Climb from the ground up so, I’m glad it happened in a way but I’m super glad that 08’ is f****** out of here.
Nick: How many fights would you like to fight each year if you had your choice? If you were Joe Silva, how many fights would you schedule you for and why?
Brandon: Joe Silva wants me to fight as often as possible and I’m fighting. When I come, it’s gonna be, I’m gonna scramble with people on the ground or on the feet. For me personally? Two or three fights a year I’m happy with.
Nick: If you had to pinpoint one weak area of your fighting, what would you say it is?
Brandon: [Hesitates] I would say my footwork.
Nick: So how are you going to go about improving that with your fight with Hamill, and even beyond that?
Brandon: I don’t have to improve my footwork too much for Hamill.

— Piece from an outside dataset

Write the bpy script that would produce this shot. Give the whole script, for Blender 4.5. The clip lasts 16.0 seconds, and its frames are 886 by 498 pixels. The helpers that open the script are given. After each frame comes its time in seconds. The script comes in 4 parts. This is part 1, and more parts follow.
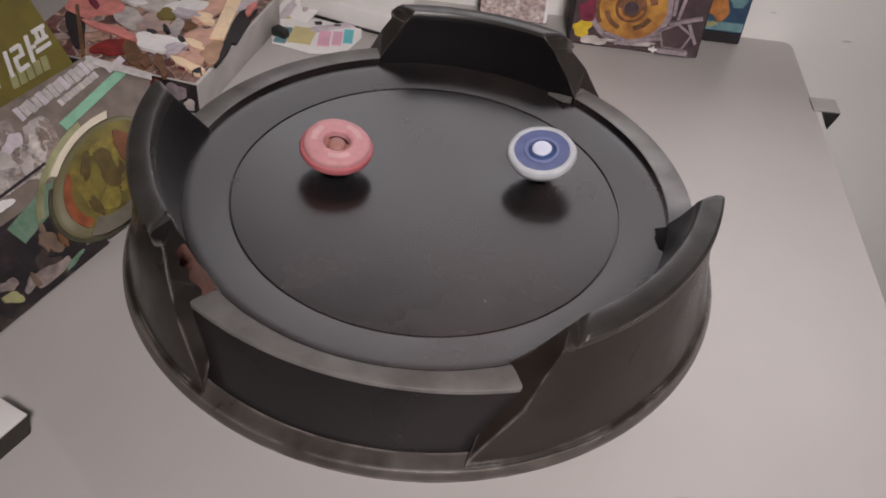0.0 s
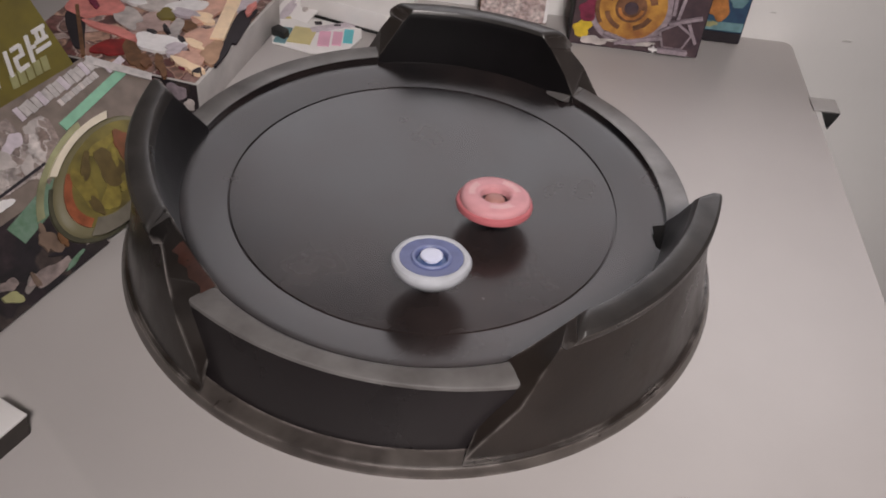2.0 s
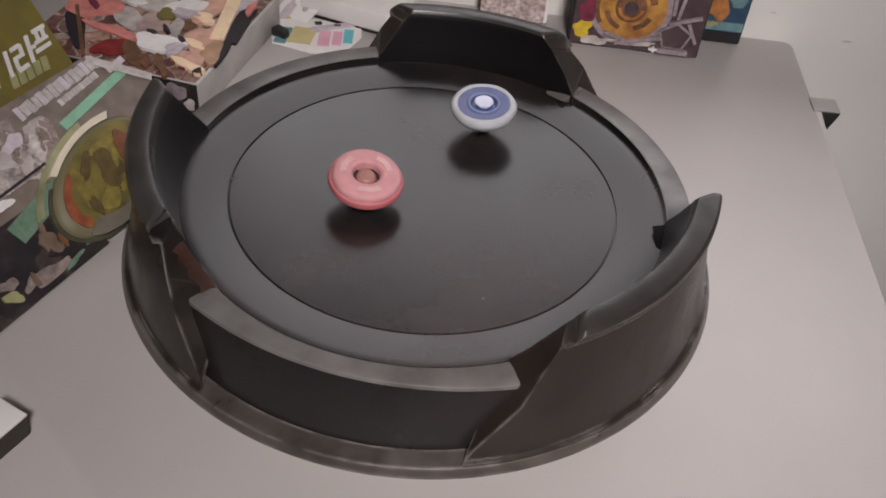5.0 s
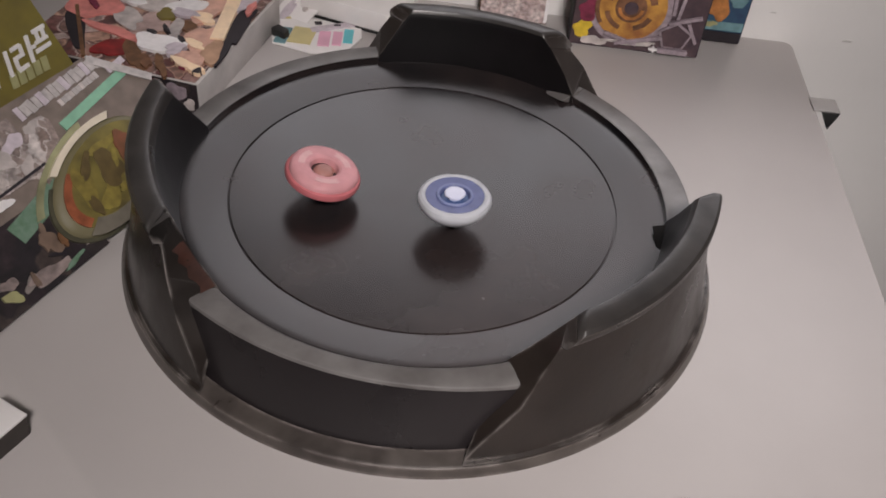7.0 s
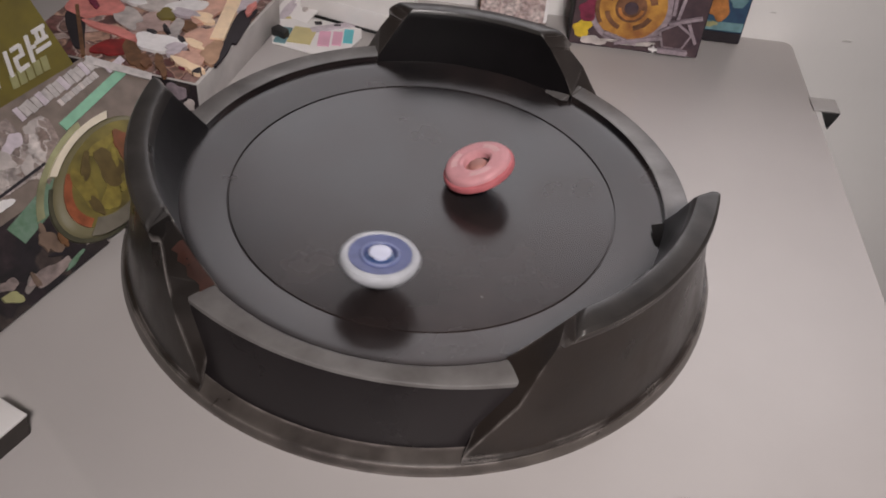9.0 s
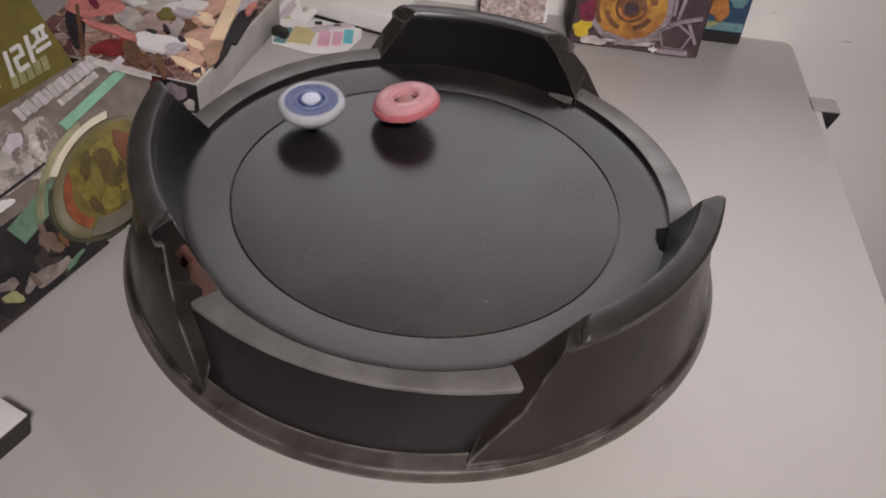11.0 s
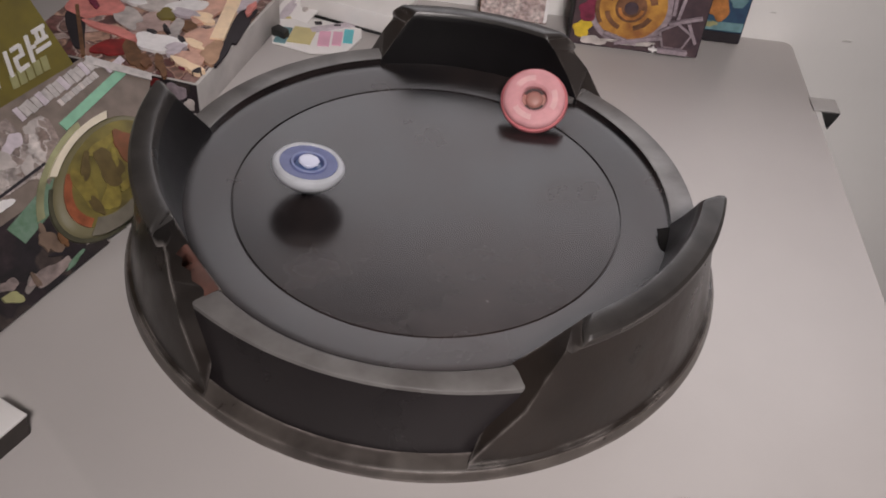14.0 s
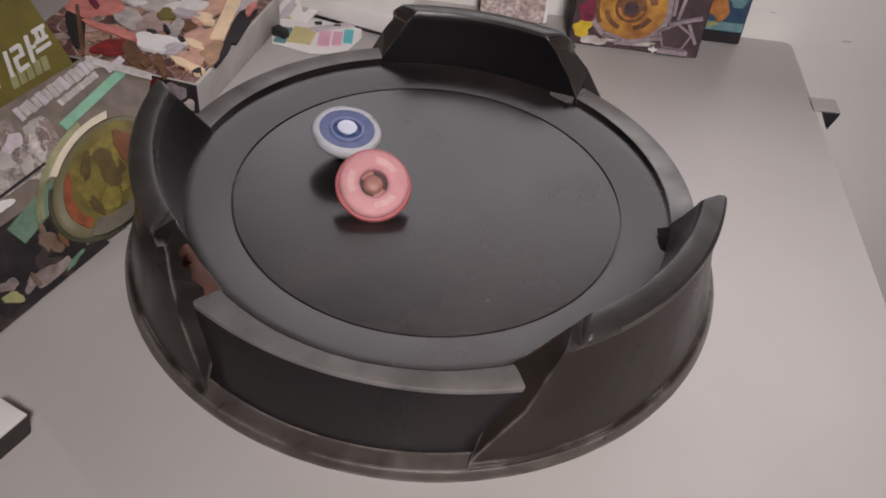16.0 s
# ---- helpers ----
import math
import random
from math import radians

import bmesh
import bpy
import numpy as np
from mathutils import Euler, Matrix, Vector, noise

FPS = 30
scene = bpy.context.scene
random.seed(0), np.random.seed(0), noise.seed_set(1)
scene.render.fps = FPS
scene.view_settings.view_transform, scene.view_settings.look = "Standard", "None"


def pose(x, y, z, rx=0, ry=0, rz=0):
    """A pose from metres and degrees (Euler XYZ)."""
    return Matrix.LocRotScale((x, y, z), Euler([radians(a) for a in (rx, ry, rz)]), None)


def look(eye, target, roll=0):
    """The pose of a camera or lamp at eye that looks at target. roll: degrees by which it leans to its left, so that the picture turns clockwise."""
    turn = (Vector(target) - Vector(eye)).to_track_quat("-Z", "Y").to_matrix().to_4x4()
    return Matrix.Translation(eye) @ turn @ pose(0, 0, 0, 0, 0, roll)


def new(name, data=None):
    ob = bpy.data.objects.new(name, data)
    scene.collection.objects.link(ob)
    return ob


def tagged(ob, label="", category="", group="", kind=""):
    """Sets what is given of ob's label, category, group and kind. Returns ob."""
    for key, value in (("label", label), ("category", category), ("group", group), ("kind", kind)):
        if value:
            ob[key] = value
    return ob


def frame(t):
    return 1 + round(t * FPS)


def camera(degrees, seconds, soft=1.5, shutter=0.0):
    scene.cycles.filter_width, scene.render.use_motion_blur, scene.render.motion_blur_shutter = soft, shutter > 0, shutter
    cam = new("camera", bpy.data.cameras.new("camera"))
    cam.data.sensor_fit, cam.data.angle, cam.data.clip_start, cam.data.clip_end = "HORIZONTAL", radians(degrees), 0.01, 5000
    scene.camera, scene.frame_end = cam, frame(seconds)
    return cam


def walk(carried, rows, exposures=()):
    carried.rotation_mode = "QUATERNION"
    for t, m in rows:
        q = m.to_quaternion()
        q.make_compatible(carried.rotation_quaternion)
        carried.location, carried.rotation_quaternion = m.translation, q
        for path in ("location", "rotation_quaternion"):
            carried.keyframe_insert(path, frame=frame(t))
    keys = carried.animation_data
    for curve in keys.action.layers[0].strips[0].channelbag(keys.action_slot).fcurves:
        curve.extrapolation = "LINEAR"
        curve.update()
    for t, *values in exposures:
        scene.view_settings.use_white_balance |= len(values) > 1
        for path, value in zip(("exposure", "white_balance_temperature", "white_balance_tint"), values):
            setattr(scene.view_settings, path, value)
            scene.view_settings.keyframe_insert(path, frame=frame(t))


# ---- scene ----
cam = camera(51.8, 16.0, soft=1.8, shutter=0.08)
EYE = look((0.0, -0.4555, 0.3997), (0.01507, -0.01074, -0.00272), 5.75)
walk(cam, [(0.0, EYE), (16.0, EYE)], exposures=[(0.0, 0.0), (16.0, 0.0)])

# ---- light: a window over the table and a ceiling lamp, in a closed room ----
world = bpy.data.worlds.new("room_air")
world.use_nodes = True
world.node_tree.nodes["Background"].inputs[0].default_value = (0.9, 0.9, 0.9, 1)
world.node_tree.nodes["Background"].inputs[1].default_value = 0.02
scene.world = world
YAW = -4.0
TF = pose(0, 0, 0, 0, 0, YAW)
LAMP_AT = (0.22, -1.30, 1.36)
lamp_data = bpy.data.lights.new("ceiling_lamp_light", "AREA")
lamp_data.shape, lamp_data.size, lamp_data.size_y = "RECTANGLE", 0.26, 0.26
lamp_data.energy, lamp_data.color = 2.14, (1.0, 0.925, 0.905)
lamp_light = new("ceiling_lamp_light", lamp_data)
lamp_data.spread = radians(42)
LAMP_POSE = look(LAMP_AT, (0.14, -0.07, 0.0))
lamp_light.matrix_world = LAMP_POSE @ pose(0, 0, -0.006)
# the window's daylight: an area lamp in its opening
WX0, WX1, WZ0, WZ1 = -0.27, 0.72, 0.15, 0.42
day_data = bpy.data.lights.new("window_light", "AREA")
day_data.shape, day_data.size, day_data.size_y = "RECTANGLE", WX1 - WX0 - 0.04, WZ1 - WZ0 - 0.04
day_data.energy, day_data.color = 1.74, (1.0, 0.950, 0.990)
day_light = new("window_light", day_data)
day_light.matrix_world = TF @ pose((WX0 + WX1) / 2, 0.410, (WZ0 + WZ1) / 2, -90)


# ---- materials ----
def mat(name, color, rough=0.5, metal=0.0, var=0.12, scale=60.0, bump=0.0, bump_scale=400.0, second=None, coat=0.0, rvar=0.0,
        transmission=0.0):
    m = bpy.data.materials.new(name)
    m.use_nodes = True
    nt = m.node_tree
    b = nt.nodes["Principled BSDF"]
    b.inputs["Roughness"].default_value = rough
    b.inputs["Metallic"].default_value = metal
    b.inputs["Coat Weight"].default_value = coat
    b.inputs["Transmission Weight"].default_value = transmission
    tc = nt.nodes.new("ShaderNodeTexCoord")
    n1 = nt.nodes.new("ShaderNodeTexNoise")
    n1.inputs["Scale"].default_value, n1.inputs["Detail"].default_value = scale, 6
    n2 = nt.nodes.new("ShaderNodeTexNoise")
    n2.inputs["Scale"].default_value, n2.inputs["Detail"].default_value = scale * 0.13, 3
    add = nt.nodes.new("ShaderNodeMath")
    add.operation = "ADD"
    nt.links.new(tc.outputs["Object"], n1.inputs["Vector"])
    nt.links.new(tc.outputs["Object"], n2.inputs["Vector"])
    nt.links.new(n1.outputs["Fac"], add.inputs[0])
    nt.links.new(n2.outputs["Fac"], add.inputs[1])
    ramp = nt.nodes.new("ShaderNodeMapRange")
    ramp.inputs["From Min"].default_value, ramp.inputs["From Max"].default_value = 0.7, 1.3
    nt.links.new(add.outputs[0], ramp.inputs["Value"])
    mix = nt.nodes.new("ShaderNodeMix")
    mix.data_type = "RGBA"
    other = second or tuple(c * (1 - 2 * var) for c in color)
    mix.inputs["A"].default_value = (*[min(1, c * (1 + var * 0.5)) for c in color], 1)
    mix.inputs["B"].default_value = (*other, 1)
    nt.links.new(ramp.outputs["Result"], mix.inputs["Factor"])
    nt.links.new(mix.outputs["Result"], b.inputs["Base Color"])
    if rvar:
        rr = nt.nodes.new("ShaderNodeMapRange")
        rr.inputs["From Min"].default_value, rr.inputs["From Max"].default_value = 0.3, 0.7
        rr.inputs["To Min"].default_value, rr.inputs["To Max"].default_value = rough - rvar, rough + rvar
        nt.links.new(n1.outputs["Fac"], rr.inputs["Value"])
        nt.links.new(rr.outputs["Result"], b.inputs["Roughness"])
    if bump:
        n3 = nt.nodes.new("ShaderNodeTexNoise")
        n3.inputs["Scale"].default_value, n3.inputs["Detail"].default_value = bump_scale, 4
        nt.links.new(tc.outputs["Object"], n3.inputs["Vector"])
        bp = nt.nodes.new("ShaderNodeBump")
        bp.inputs["Strength"].default_value, bp.inputs["Distance"].default_value = bump, 0.001
        nt.links.new(n3.outputs["Fac"], bp.inputs["Height"])
        nt.links.new(bp.outputs["Normal"], b.inputs["Normal"])
    return m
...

I will be working on it and just trying to improve it but I’ll be working on it at the gym.
Nick: Last question before I let you go. Name the one fighter you would love to fight right now, and the one fighter you would not want to fight right now.
Brandon: I don’t have an answer for either of those questions! There’s not really anyone.
Nick: Well Brandon, I really want to thank you for taking the time to talk to me today. Are there any shoutouts you have before you go?
Brandon: I just want to thank my sponsors for sure. Definitely want to thank TRX suspension training system. It’s been helping leaps and bounds for my athleticism I guess and my strength.
I want to thank all the fans that have stuck by me through the thick and thin. '09’s going to be a good year and that’s it.
Nick: Thanks again, thanks for joking around, and so much luck to you in your next fight!
Brandon: Thank you very much and I appreciate it. Have a good day!
I'll end with a very appropriate quote: "Don't believe the hype; believe what you see." And that's the truth.